In
the late 1980s and early 1990s, hundreds of homes stood
vacant throughout inner North and Northeast Portland neighborhoods,
suffering from years of neglect. Homeownership through
conventional
methods was nearly impossible, as financial institutions
often refused to make loans to qualified families in the
inner-city neighborhoods because they feared the owners would
default.
Consequently, property values plummeted, and several real
estate
companies stepped in to take advantage of the situation.
Some were honest, but others were not.
One such dishonest
real estate brokerage,
Dominion Capital, quietly worked a particular fraud over
and over again on unsuspecting families, and in the process
made
millions.
Typically, Dominion would buy a run-down
house at a very low price. By using a false appraisal
as proof of property value, it would then sell the house at
a substantially
higher price with an interest rate well above the market.
The contracts were complicated, and seemed to be tailored
to each
family, but they all shared one important catch: Each
contained
a balloon clause, with a negative amortization, that
required the buyer to pay the entire balance of the contract
at
the end of the term or forfeit the property.
Few families
knew to look for this clause or had the resources to hire
a lawyer
to review the document
for them. Dominion's representatives were friendly and persuasive,
and did offer the opportunity to buy a house in the neighborhood
in which many of their clients wished to live. Later, when
the balloon payment came due, Dominion foreclosed, evicted
the homeowners, and inherited whatever improvements they
had made. Often the company would then use the house to play
the
same scam on another family.
Dominion's rental clients fared no better.

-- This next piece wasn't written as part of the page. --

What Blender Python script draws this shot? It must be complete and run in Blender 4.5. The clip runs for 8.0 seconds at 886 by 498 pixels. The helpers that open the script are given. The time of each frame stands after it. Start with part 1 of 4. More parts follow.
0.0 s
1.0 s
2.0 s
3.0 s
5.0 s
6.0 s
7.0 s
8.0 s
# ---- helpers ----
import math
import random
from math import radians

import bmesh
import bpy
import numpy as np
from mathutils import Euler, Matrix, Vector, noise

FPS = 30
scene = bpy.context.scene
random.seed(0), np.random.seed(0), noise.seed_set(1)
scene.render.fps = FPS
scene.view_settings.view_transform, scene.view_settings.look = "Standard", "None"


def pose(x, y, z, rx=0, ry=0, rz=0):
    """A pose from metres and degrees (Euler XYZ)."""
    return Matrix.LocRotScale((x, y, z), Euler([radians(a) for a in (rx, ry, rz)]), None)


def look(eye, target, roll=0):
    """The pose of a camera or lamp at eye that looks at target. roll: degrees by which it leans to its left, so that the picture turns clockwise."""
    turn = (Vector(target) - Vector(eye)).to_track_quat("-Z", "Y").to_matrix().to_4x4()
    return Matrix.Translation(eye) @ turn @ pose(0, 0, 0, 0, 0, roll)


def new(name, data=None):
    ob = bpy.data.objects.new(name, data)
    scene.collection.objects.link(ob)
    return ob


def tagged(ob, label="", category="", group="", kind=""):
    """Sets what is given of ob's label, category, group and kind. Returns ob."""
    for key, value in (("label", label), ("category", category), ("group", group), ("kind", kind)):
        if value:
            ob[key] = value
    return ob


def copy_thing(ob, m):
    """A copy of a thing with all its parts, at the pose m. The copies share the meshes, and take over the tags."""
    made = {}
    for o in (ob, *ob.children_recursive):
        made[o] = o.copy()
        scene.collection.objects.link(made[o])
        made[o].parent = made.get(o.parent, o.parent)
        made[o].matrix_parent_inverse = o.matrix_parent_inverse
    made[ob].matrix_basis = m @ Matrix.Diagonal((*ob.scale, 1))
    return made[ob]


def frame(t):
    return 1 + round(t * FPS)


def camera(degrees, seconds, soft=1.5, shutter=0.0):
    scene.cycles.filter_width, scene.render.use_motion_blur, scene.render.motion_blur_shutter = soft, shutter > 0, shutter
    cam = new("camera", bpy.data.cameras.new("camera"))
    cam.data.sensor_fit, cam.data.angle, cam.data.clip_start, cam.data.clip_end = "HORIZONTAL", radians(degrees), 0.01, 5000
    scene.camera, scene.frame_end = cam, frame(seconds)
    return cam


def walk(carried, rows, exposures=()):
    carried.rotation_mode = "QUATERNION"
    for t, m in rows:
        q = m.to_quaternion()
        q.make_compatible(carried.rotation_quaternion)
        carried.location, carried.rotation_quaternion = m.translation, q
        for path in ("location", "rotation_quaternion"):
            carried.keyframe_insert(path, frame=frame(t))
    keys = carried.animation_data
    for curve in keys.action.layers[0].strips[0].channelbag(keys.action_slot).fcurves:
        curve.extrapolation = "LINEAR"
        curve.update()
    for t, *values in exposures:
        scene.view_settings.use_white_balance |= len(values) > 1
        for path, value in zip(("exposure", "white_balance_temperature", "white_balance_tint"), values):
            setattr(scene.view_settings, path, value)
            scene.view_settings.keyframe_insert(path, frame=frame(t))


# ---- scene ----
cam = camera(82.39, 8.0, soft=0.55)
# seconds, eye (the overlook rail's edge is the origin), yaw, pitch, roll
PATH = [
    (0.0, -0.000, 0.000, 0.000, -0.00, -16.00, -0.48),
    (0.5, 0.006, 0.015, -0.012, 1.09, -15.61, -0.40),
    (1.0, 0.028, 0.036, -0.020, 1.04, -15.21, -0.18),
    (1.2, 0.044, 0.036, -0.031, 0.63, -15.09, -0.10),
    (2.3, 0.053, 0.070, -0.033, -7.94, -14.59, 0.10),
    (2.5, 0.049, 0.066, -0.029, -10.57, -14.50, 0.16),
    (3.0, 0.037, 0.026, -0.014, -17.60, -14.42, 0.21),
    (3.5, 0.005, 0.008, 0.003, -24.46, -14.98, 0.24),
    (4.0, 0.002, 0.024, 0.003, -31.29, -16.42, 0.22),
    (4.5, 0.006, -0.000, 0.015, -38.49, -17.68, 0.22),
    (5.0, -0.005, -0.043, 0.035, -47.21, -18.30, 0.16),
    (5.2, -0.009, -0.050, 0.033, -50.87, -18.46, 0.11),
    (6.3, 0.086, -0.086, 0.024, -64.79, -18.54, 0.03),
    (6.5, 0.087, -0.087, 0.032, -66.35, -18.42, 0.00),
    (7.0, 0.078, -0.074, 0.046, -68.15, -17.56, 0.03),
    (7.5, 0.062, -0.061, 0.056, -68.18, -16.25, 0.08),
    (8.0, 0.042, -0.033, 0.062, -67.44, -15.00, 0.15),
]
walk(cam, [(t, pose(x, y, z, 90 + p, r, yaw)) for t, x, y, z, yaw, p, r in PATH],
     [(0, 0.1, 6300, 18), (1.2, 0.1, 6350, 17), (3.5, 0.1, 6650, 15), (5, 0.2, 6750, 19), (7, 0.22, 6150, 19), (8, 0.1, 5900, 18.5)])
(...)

Often the rental agreements passed the typical responsibilities
of a landlord to the tenants. Though few written records of
the rental agreements remain, anecdotal evidence suggests that
Dominion's primary screening mechanism was whether the tenants
could pay the first month's rent in cash.
In the fall of
1990, Dee Lane of The Oregonian wrote a three-part
series called Blueprint for a Slum. She
argued that market forces had isolated Northeast Portland
and that community institutions had abandoned it. Lane
documented the fact that conventional lending institutions
had redlined
the neighborhood, and showed that predatory practices
like those used by Dominion Capital ran rampant.
Immediately
after
the story ran, the Oregon Attorney General's office called
for an investigation of Dominion Capital. The company filed
for bankruptcy; its principals were
eventually convicted in federal court on 32 counts of racketeering
and fraud, and served time in prison.
Now attention turned
to what to do about the 354 Dominion properties and
the families who were now in
danger of losing their homes in bankruptcy court
liquidation. Neighborhood leaders, the families themselves,
government
officials, and others brainstormed for solutions
and formed a non-profit
organization that would work with the neighborhood
and the City to acquire the homes. After several years of tense
negotiation,
the group named Portland Community Reinvestment Initiatives,
Inc., or PCRI won the right to buy the Dominion inventory.

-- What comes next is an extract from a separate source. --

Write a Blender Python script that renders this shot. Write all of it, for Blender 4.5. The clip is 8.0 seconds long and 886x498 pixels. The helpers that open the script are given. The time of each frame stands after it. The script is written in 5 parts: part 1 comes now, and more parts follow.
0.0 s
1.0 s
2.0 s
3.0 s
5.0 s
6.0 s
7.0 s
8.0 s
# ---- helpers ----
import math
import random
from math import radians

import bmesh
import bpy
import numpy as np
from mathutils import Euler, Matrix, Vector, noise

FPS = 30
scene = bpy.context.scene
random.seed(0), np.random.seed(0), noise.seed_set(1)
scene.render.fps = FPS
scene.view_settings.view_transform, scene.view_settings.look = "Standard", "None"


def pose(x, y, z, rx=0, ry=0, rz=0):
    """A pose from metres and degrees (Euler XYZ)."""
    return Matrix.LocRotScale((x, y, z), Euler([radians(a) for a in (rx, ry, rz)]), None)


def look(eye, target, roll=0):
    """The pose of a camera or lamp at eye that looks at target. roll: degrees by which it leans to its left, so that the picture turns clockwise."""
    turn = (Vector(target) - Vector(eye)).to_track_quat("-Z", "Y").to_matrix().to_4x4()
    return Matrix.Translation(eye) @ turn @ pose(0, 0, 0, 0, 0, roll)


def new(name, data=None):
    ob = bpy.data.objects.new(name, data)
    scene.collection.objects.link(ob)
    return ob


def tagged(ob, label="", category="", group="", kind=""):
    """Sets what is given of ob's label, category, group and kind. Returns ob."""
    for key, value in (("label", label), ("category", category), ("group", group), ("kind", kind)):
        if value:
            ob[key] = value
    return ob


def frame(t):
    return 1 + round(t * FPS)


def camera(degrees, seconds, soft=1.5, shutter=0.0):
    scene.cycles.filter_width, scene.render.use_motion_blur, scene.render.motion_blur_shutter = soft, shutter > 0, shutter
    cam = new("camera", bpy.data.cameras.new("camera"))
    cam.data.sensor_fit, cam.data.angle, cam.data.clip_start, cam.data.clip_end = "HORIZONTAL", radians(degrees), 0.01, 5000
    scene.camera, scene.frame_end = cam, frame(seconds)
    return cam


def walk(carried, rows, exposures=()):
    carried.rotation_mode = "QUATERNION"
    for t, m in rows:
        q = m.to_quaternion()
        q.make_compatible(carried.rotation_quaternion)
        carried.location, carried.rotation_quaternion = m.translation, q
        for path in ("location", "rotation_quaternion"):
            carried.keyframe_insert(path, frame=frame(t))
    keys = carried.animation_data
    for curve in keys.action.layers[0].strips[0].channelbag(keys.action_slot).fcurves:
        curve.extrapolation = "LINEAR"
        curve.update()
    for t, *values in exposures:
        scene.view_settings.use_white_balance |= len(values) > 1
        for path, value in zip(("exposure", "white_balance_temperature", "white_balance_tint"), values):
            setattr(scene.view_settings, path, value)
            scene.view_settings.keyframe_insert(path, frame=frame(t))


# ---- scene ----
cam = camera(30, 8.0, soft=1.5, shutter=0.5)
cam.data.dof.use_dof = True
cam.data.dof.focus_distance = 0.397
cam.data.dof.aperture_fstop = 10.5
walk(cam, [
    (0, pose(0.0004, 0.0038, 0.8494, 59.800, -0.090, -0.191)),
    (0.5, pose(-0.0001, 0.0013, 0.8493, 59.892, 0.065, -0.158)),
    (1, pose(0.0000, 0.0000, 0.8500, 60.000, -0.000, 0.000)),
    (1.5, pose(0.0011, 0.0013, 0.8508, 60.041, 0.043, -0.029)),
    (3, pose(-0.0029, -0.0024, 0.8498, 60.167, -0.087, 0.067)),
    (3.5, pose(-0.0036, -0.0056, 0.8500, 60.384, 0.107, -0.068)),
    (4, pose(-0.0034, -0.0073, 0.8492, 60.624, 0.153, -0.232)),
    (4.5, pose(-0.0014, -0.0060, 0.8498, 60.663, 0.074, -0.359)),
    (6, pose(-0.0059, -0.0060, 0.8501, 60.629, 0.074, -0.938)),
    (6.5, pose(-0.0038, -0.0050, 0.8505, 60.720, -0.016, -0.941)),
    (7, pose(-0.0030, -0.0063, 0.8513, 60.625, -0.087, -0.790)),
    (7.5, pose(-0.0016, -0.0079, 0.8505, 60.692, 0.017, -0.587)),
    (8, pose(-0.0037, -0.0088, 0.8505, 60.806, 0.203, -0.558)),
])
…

First, PCRI set out to replace the land-sale contracts
with legitimate mortgages. Through a slow and difficult
process, it rewrote and renegotiated the unique
land-sale contracts one-by-one. These families were offered
the opportunity to
buy their home through conventional means and bank
financing, finally becoming true homeowners.
Despite some
community
pressure to sell all of the homes, PCRI's staff and Board
of Directors decided to preserve and rehabilitate the remainder
of the housing
stock
as permanently affordable rentals. PCRI offered existing
residents leases, and began a five-year, multimillion- dollar
rehabilitation
project. Both the underlying financing of the homes and the
funding for renovation came by way of a large line of credit
from US Bank that was guaranteed by the City of Portland.
Several years later, Northeast Portland has changed dramatically.
Now the primary concern is no longer
community disinvestment, but rather property
appreciation and gentrification. A wave of new residents came
to Northeast
Portland;
prices rose as much as 300 percent in some
inner-city neighborhoods. There are now few vacant homes in
Northeast Portland, and
recent studies show that low-income households
are being displaced
from the neighborhood at alarming rates.
With
a portfolio of 352 primarily scattered site, single-family
homes, PCRI
now represents perhaps one
of the last stable opportunities for low-
income households to live in a single-family home.